Aides say they suspect that Lewandowski is trying to work Trump privately on who to pick as his next chief of staff. He’s making a public push as well, telling Fox News host Brian Kilmeade on Monday morning that Trump should not “just go to another process individual” like Kelly. “It’s not about the process, it’s about understanding what the Democrats are going to do.”
The next chief of staff, Lewandowski said, must recognize and prepare for the “subpoena cannon that is about to be aimed at the White House.”
A former White House official, who spoke on condition of anonymity, echoed Lewandowski’s characterization, and suggested that it was a de facto endorsement of Bossie.
“[Bossie’s] time as chief investigator for Clinton makes him very well suited to handle the Trump investigation,” the source said.
Jack Kingston, a former Republican member of Congress and a current Trump media surrogate, said he felt that Bossie would meet the three criteria Trump needs to be an effective chief of staff: someone familiar with how politics works on the federal level, someone with experience in congressional investigations, and someone with a backbone to say “no” to the president.

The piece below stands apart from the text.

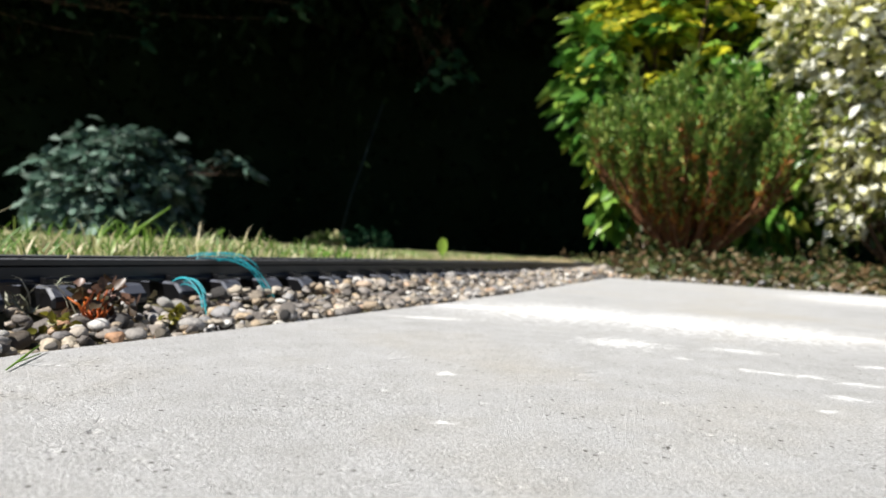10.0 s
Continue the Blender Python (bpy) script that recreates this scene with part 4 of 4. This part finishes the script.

“You need someone who is not afraid of losing the job,” said Kingston. “You have to respect the hell out of the president but you can’t be so afraid of losing the job that you can’t say no.”
But while a willingness to stand one’s ground may be considered a useful characteristic for a chief of staff in past administrations, it doesn’t necessarily endear oneself to the current president.
Three sources familiar with Bossie and Trump’s relationship tell The Daily Beast that, toward the end of the 2016 campaign and during the Trump presidential transition, Bossie had worn out the future president’s patience by being too assertive in his attempts at constructive criticism. Two sources recall Bossie getting in trouble with Trump for merely saying what other senior campaign aides were thinking, including by directly advising Trump to act more “presidential” and to tone down his frenetic Twitter habits (Indeed, Trump’s own tweets would end up getting cited in court against him and his administration.)
This would annoy Trump, to the point that by the time the transition came, the president-elect had decided that Bossie would not serve in his West Wing, and instead remain a key outside ally. Bossie, for his part, kept loyal to Trump over the past two years, and, in return, has managed to get back more fully in the president’s good graces—as a phone buddy, a political adviser, and as a welcome guest at the Trump White House.
“The one thing about Dave Bossie is that he does know the president and he does know the political side of it,” said Kingston. “He’s been around.”